++++ Provided material ++++

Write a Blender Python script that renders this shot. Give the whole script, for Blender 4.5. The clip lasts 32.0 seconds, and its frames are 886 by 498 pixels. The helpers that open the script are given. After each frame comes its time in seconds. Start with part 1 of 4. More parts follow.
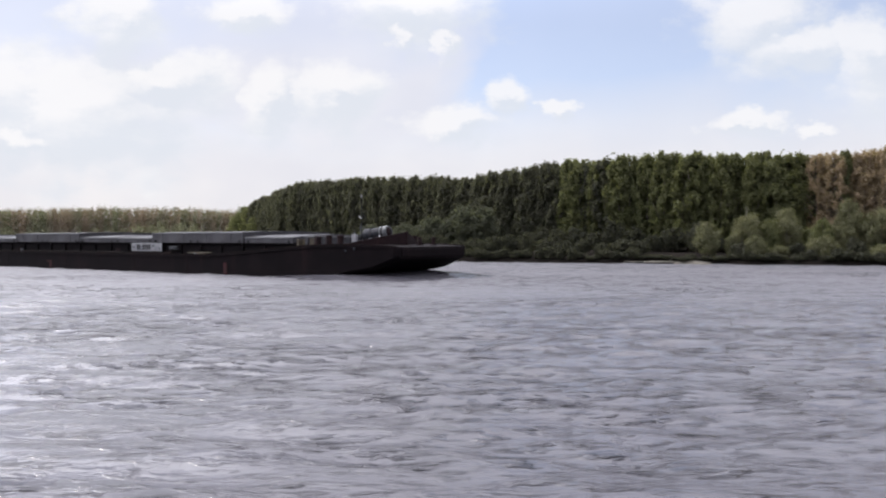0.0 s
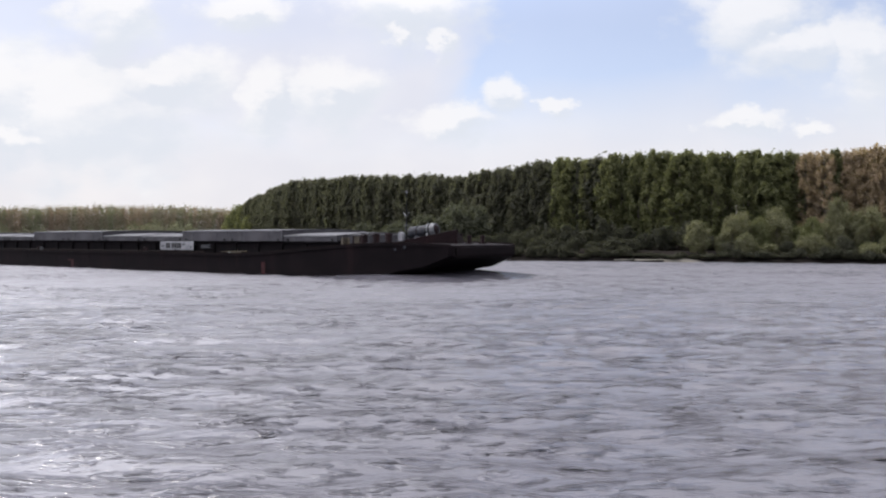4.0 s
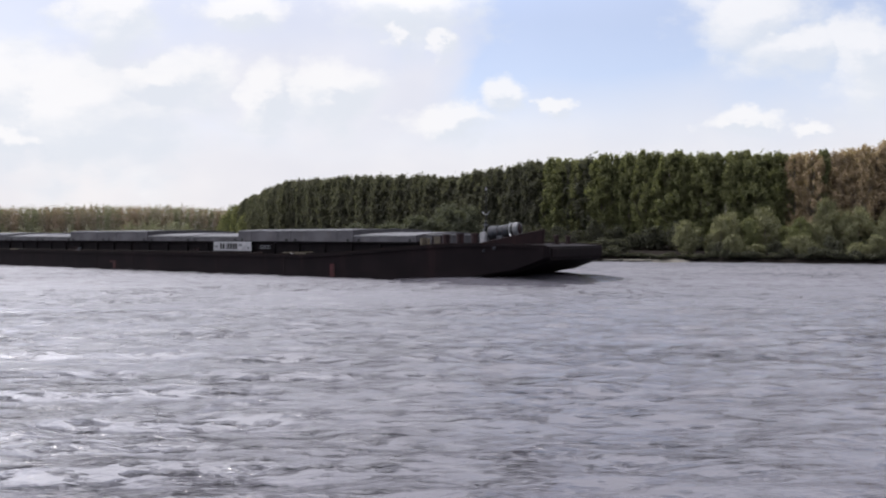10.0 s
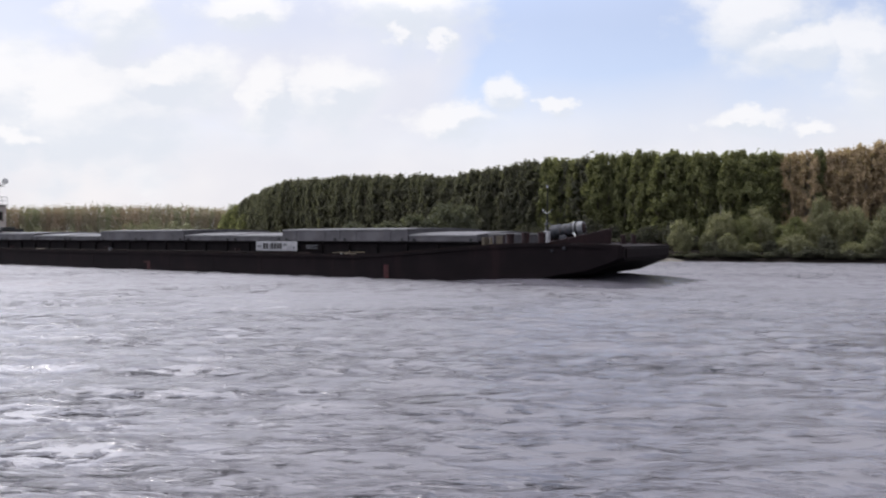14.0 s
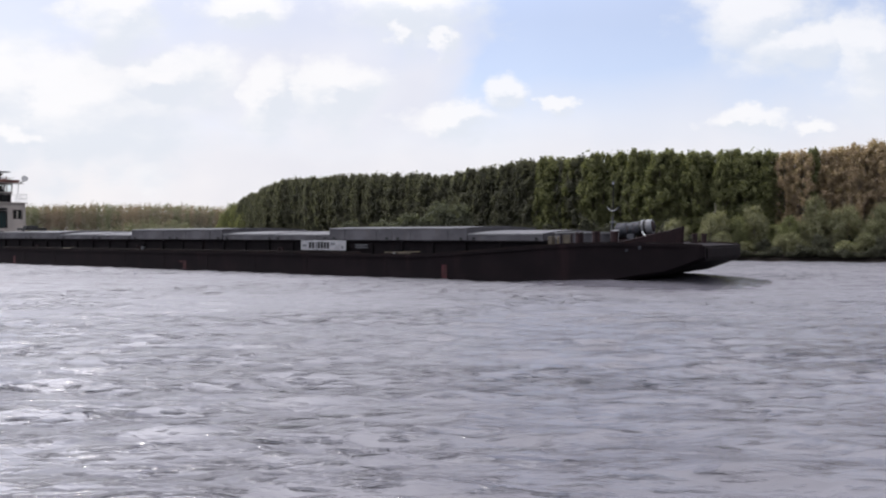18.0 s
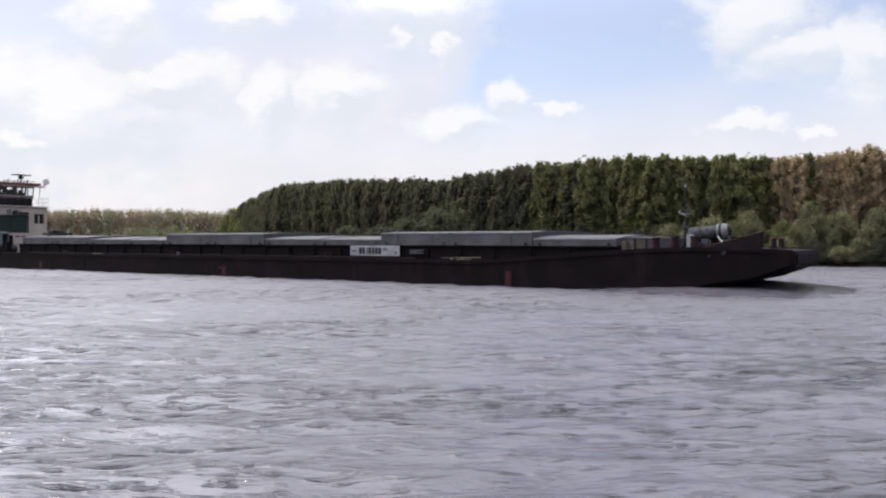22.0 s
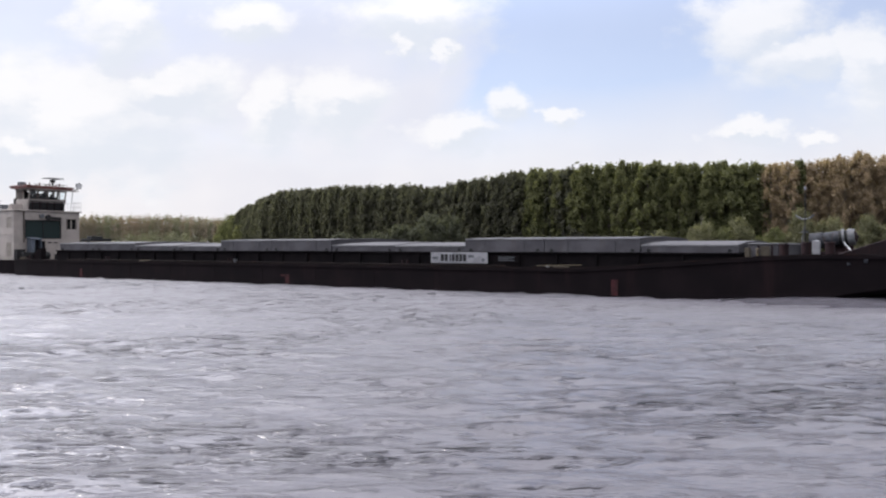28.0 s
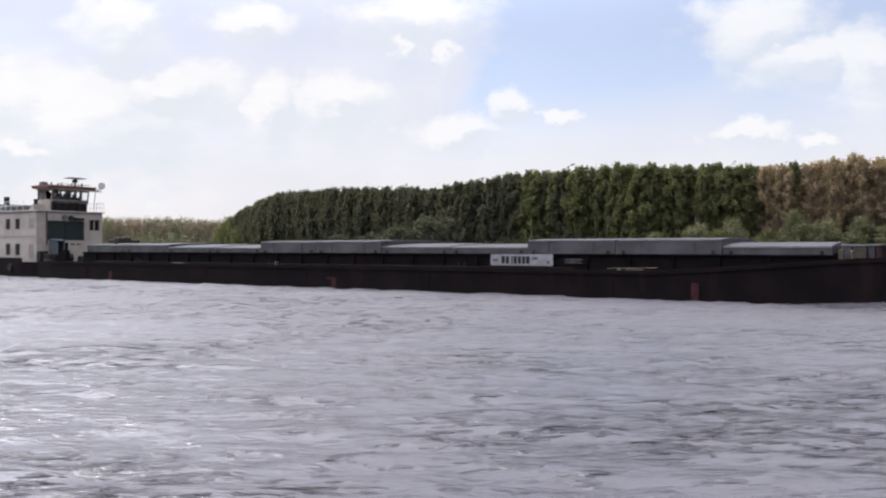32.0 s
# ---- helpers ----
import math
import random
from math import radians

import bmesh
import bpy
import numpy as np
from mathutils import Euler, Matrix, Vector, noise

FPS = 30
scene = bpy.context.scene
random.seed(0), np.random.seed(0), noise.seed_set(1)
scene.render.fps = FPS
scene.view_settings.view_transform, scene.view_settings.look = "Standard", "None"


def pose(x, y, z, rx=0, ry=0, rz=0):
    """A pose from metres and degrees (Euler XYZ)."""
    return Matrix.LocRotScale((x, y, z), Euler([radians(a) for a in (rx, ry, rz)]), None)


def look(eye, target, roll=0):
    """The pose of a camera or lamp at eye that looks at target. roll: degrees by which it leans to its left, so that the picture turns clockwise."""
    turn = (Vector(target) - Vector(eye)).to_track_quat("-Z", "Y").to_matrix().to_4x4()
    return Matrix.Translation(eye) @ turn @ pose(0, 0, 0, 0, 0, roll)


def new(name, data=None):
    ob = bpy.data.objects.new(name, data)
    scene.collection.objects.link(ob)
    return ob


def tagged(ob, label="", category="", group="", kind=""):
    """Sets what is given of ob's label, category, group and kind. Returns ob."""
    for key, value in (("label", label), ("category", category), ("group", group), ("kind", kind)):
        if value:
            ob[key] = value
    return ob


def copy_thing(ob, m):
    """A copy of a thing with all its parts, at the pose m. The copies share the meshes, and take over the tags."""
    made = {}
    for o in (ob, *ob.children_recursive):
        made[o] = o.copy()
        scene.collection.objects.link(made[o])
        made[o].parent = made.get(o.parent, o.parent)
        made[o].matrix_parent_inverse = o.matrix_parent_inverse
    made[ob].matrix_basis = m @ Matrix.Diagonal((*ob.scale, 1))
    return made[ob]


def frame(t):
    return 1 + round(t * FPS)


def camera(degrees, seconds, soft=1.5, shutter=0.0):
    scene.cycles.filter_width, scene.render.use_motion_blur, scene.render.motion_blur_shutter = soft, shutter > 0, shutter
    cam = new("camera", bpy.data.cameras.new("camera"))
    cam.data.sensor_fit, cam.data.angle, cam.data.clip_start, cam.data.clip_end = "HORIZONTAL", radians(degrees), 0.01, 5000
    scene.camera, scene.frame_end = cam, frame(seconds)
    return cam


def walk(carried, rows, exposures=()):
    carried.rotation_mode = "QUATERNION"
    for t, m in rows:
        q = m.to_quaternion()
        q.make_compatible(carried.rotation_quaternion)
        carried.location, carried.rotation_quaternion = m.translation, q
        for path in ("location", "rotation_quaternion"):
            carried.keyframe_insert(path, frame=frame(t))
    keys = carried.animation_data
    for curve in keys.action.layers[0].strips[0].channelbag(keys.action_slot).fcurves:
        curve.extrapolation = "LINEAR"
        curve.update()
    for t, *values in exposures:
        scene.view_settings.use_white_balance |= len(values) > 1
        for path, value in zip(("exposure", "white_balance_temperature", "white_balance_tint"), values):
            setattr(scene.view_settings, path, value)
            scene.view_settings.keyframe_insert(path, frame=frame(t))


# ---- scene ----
EYE = 2.785


def carried_at(t, turn, tilt):
    # a boat that drifts slowly along the river
    return t, pose(0.17 * t, -0.06 * t, EYE, 90 + tilt, 0, turn)


cam = camera(58.5, 32.0, soft=2.2)
walk(cam, [carried_at(*row) for row in (
    (0.0, 0.0, -0.756), (1.0, -0.038, -0.797), (2.0, -0.075, -0.858), (3.0, -0.113, -0.879), (3.5, -0.155, -0.879),
    (5.5, -0.326, -0.92), (6.0, -0.368, -0.92), (7.0, -0.344, -0.92), (8.0, -0.321, -0.92), (9.0, -0.297, -0.92),
    (10.0, -0.266, -0.879), (10.5, -0.251, -0.809), (11.0, -0.235, -0.797), (12.0, -0.205, -0.797), (12.5, -0.189, -0.85),
    (13.0, -0.174, -0.871), (14.0, -0.143, -0.92), (14.5, -0.138, -0.928), (16.5, -0.118, -1.083), (17.0, -0.113, -1.083),
    (17.5, -0.097, -1.071), (18.0, -0.082, -1.002), (18.5, -0.067, -0.928), (19.0, -0.051, -0.871), (19.5, -0.036, -0.805),
    (20.0, -0.02, -0.756), (21.0, 0.003, -0.674), (21.5, 0.015, -0.641), (22.0, 0.027, -0.641), (22.5, 0.039, -0.686),
    (23.0, 0.051, -0.715), (23.5, 0.056, -0.682), (24.0, 0.061, -0.633), (25.0, 0.072, -0.551), (25.5, 0.077, -0.498),
    (27.5, 0.097, -0.253), (28.0, 0.102, -0.183), (28.5, 0.116, -0.142), (29.0, 0.129, -0.122), (30.0, 0.156, -0.06),
    (31.0, 0.16, -0.052), (32.0, 0.164, -0.06),
)], exposures=((0, 0.0), (12, 0.02), (22, 0.05), (32, 0.05)))

# ---- light ----
SUN_TURN, SUN_HEIGHT = -64.0, 54.0      # degrees from the view's axis (left is negative), and above the horizon
sun = new("sun", bpy.data.lights.new("sun", "SUN"))
sun.data.energy, sun.data.angle, sun.data.color = 2.0, radians(3.0), (1.0, 0.94, 0.85)
sun_way = Vector((math.sin(radians(SUN_TURN)) * math.cos(radians(SUN_HEIGHT)), math.cos(radians(SUN_TURN)) * math.cos(radians(SUN_HEIGHT)), math.sin(radians(SUN_HEIGHT))))
sun.matrix_world = look(sun_way * 100, (0, 0, 0))

SKY_STRENGTH = 0.17
CLOUD_WHITE = (0.985, 0.975, 0.985)


class Graph:
    """Short hand for node trees."""

    def __init__(self, tree):
        self.tree, self.nodes, self.links = tree, tree.nodes, tree.links

    def put(self, kind, values=(), **settings):
        node = self.nodes.new(kind)
        if "operation" in settings:
            node.operation = settings["operation"]
        if "blend_type" in settings:
            node.data_type, node.blend_type = "RGBA", settings["blend_type"]
        if "noise_dimensions" in settings:
            node.noise_dimensions = settings["noise_dimensions"]
        if "feature" in settings:
            node.feature = settings["feature"]
        if "interpolation_type" in settings:
            node.interpolation_type = settings["interpolation_type"]
        if "sky_type" in settings:
            node.sky_type = settings["sky_type"]
        for slot, value in dict(values).items():
            self.feed(node.inputs[slot], value)
        return node

    def feed(self, socket, value):
        if isinstance(value, bpy.types.NodeSocket):
            self.links.new(value, socket)
        elif isinstance(value, (tuple, list)) and len(value) == 3 and socket.type == "RGBA":
            socket.default_value = (*value, 1.0)
        else:
            socket.default_value = value

    def math(self, operation, a, b=0.0, clamp=False):
        node = self.put("ShaderNodeMath", {0: a, 1: b}, operation=operation)
        node.use_clamp = clamp
        return node.outputs[0]

    def mix(self, factor, a, b, blend="MIX"):
        return self.put("ShaderNodeMix", {0: factor, 6: a, 7: b}, blend_type=blend).outputs[2]

    def step(self, value, low, high):
        return self.put("ShaderNodeMapRange", {0: value, 1: low, 2: high}, interpolation_type="SMOOTHSTEP").outputs[0]

    def noise(self, vector, scale, detail=4.0, rough=0.5, distortion=0.0):
        return self.put("ShaderNodeTexNoise", {"Vector": vector, "Scale": scale, "Detail": detail, "Roughness": rough, "Distortion": distortion})

    def stretch(self, vector, x, y, z):
        return self.put("ShaderNodeVectorMath", {0: vector, 1: (x, y, z)}, operation="MULTIPLY").outputs[0]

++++

§ **Exercise aim**: Restate the data above word for word. Skip every picture.

§ **Exercise result**:
Write a Blender Python script that renders this shot. Give the whole script, for Blender 4.5. The clip lasts 32.0 seconds, and its frames are 886 by 498 pixels. The helpers that open the script are given. After each frame comes its time in seconds. Start with part 1 of 4. More parts follow.
0.0 s
4.0 s
10.0 s
14.0 s
18.0 s
22.0 s
28.0 s
32.0 s
# ---- helpers ----
import math
import random
from math import radians

import bmesh
import bpy
import numpy as np
from mathutils import Euler, Matrix, Vector, noise

FPS = 30
scene = bpy.context.scene
random.seed(0), np.random.seed(0), noise.seed_set(1)
scene.render.fps = FPS
scene.view_settings.view_transform, scene.view_settings.look = "Standard", "None"


def pose(x, y, z, rx=0, ry=0, rz=0):
    """A pose from metres and degrees (Euler XYZ)."""
    return Matrix.LocRotScale((x, y, z), Euler([radians(a) for a in (rx, ry, rz)]), None)


def look(eye, target, roll=0):
    """The pose of a camera or lamp at eye that looks at target. roll: degrees by which it leans to its left, so that the picture turns clockwise."""
    turn = (Vector(target) - Vector(eye)).to_track_quat("-Z", "Y").to_matrix().to_4x4()
    return Matrix.Translation(eye) @ turn @ pose(0, 0, 0, 0, 0, roll)


def new(name, data=None):
    ob = bpy.data.objects.new(name, data)
    scene.collection.objects.link(ob)
    return ob


def tagged(ob, label="", category="", group="", kind=""):
    """Sets what is given of ob's label, category, group and kind. Returns ob."""
    for key, value in (("label", label), ("category", category), ("group", group), ("kind", kind)):
        if value:
            ob[key] = value
    return ob


def copy_thing(ob, m):
    """A copy of a thing with all its parts, at the pose m. The copies share the meshes, and take over the tags."""
    made = {}
    for o in (ob, *ob.children_recursive):
        made[o] = o.copy()
        scene.collection.objects.link(made[o])
        made[o].parent = made.get(o.parent, o.parent)
        made[o].matrix_parent_inverse = o.matrix_parent_inverse
    made[ob].matrix_basis = m @ Matrix.Diagonal((*ob.scale, 1))
    return made[ob]


def frame(t):
    return 1 + round(t * FPS)


def camera(degrees, seconds, soft=1.5, shutter=0.0):
    scene.cycles.filter_width, scene.render.use_motion_blur, scene.render.motion_blur_shutter = soft, shutter > 0, shutter
    cam = new("camera", bpy.data.cameras.new("camera"))
    cam.data.sensor_fit, cam.data.angle, cam.data.clip_start, cam.data.clip_end = "HORIZONTAL", radians(degrees), 0.01, 5000
    scene.camera, scene.frame_end = cam, frame(seconds)
    return cam


def walk(carried, rows, exposures=()):
    carried.rotation_mode = "QUATERNION"
    for t, m in rows:
        q = m.to_quaternion()
        q.make_compatible(carried.rotation_quaternion)
        carried.location, carried.rotation_quaternion = m.translation, q
        for path in ("location", "rotation_quaternion"):
            carried.keyframe_insert(path, frame=frame(t))
    keys = carried.animation_data
    for curve in keys.action.layers[0].strips[0].channelbag(keys.action_slot).fcurves:
        curve.extrapolation = "LINEAR"
        curve.update()
    for t, *values in exposures:
        scene.view_settings.use_white_balance |= len(values) > 1
        for path, value in zip(("exposure", "white_balance_temperature", "white_balance_tint"), values):
            setattr(scene.view_settings, path, value)
            scene.view_settings.keyframe_insert(path, frame=frame(t))


# ---- scene ----
EYE = 2.785


def carried_at(t, turn, tilt):
    # a boat that drifts slowly along the river
    return t, pose(0.17 * t, -0.06 * t, EYE, 90 + tilt, 0, turn)


cam = camera(58.5, 32.0, soft=2.2)
walk(cam, [carried_at(*row) for row in (
    (0.0, 0.0, -0.756), (1.0, -0.038, -0.797), (2.0, -0.075, -0.858), (3.0, -0.113, -0.879), (3.5, -0.155, -0.879),
    (5.5, -0.326, -0.92), (6.0, -0.368, -0.92), (7.0, -0.344, -0.92), (8.0, -0.321, -0.92), (9.0, -0.297, -0.92),
    (10.0, -0.266, -0.879), (10.5, -0.251, -0.809), (11.0, -0.235, -0.797), (12.0, -0.205, -0.797), (12.5, -0.189, -0.85),
    (13.0, -0.174, -0.871), (14.0, -0.143, -0.92), (14.5, -0.138, -0.928), (16.5, -0.118, -1.083), (17.0, -0.113, -1.083),
    (17.5, -0.097, -1.071), (18.0, -0.082, -1.002), (18.5, -0.067, -0.928), (19.0, -0.051, -0.871), (19.5, -0.036, -0.805),
    (20.0, -0.02, -0.756), (21.0, 0.003, -0.674), (21.5, 0.015, -0.641), (22.0, 0.027, -0.641), (22.5, 0.039, -0.686),
    (23.0, 0.051, -0.715), (23.5, 0.056, -0.682), (24.0, 0.061, -0.633), (25.0, 0.072, -0.551), (25.5, 0.077, -0.498),
    (27.5, 0.097, -0.253), (28.0, 0.102, -0.183), (28.5, 0.116, -0.142), (29.0, 0.129, -0.122), (30.0, 0.156, -0.06),
    (31.0, 0.16, -0.052), (32.0, 0.164, -0.06),
)], exposures=((0, 0.0), (12, 0.02), (22, 0.05), (32, 0.05)))

# ---- light ----
SUN_TURN, SUN_HEIGHT = -64.0, 54.0      # degrees from the view's axis (left is negative), and above the horizon
sun = new("sun", bpy.data.lights.new("sun", "SUN"))
sun.data.energy, sun.data.angle, sun.data.color = 2.0, radians(3.0), (1.0, 0.94, 0.85)
sun_way = Vector((math.sin(radians(SUN_TURN)) * math.cos(radians(SUN_HEIGHT)), math.cos(radians(SUN_TURN)) * math.cos(radians(SUN_HEIGHT)), math.sin(radians(SUN_HEIGHT))))
sun.matrix_world = look(sun_way * 100, (0, 0, 0))

SKY_STRENGTH = 0.17
CLOUD_WHITE = (0.985, 0.975, 0.985)


class Graph:
    """Short hand for node trees."""

    def __init__(self, tree):
        self.tree, self.nodes, self.links = tree, tree.nodes, tree.links

    def put(self, kind, values=(), **settings):
        node = self.nodes.new(kind)
        if "operation" in settings:
            node.operation = settings["operation"]
        if "blend_type" in settings:
            node.data_type, node.blend_type = "RGBA", settings["blend_type"]
        if "noise_dimensions" in settings:
            node.noise_dimensions = settings["noise_dimensions"]
        if "feature" in settings:
            node.feature = settings["feature"]
        if "interpolation_type" in settings:
            node.interpolation_type = settings["interpolation_type"]
        if "sky_type" in settings:
            node.sky_type = settings["sky_type"]
        for slot, value in dict(values).items():
            self.feed(node.inputs[slot], value)
        return node

    def feed(self, socket, value):
        if isinstance(value, bpy.types.NodeSocket):
            self.links.new(value, socket)
        elif isinstance(value, (tuple, list)) and len(value) == 3 and socket.type == "RGBA":
            socket.default_value = (*value, 1.0)
        else:
            socket.default_value = value

    def math(self, operation, a, b=0.0, clamp=False):
        node = self.put("ShaderNodeMath", {0: a, 1: b}, operation=operation)
        node.use_clamp = clamp
        return node.outputs[0]

    def mix(self, factor, a, b, blend="MIX"):
        return self.put("ShaderNodeMix", {0: factor, 6: a, 7: b}, blend_type=blend).outputs[2]

    def step(self, value, low, high):
        return self.put("ShaderNodeMapRange", {0: value, 1: low, 2: high}, interpolation_type="SMOOTHSTEP").outputs[0]

    def noise(self, vector, scale, detail=4.0, rough=0.5, distortion=0.0):
        return self.put("ShaderNodeTexNoise", {"Vector": vector, "Scale": scale, "Detail": detail, "Roughness": rough, "Distortion": distortion})

    def stretch(self, vector, x, y, z):
        return self.put("ShaderNodeVectorMath", {0: vector, 1: (x, y, z)}, operation="MULTIPLY").outputs[0]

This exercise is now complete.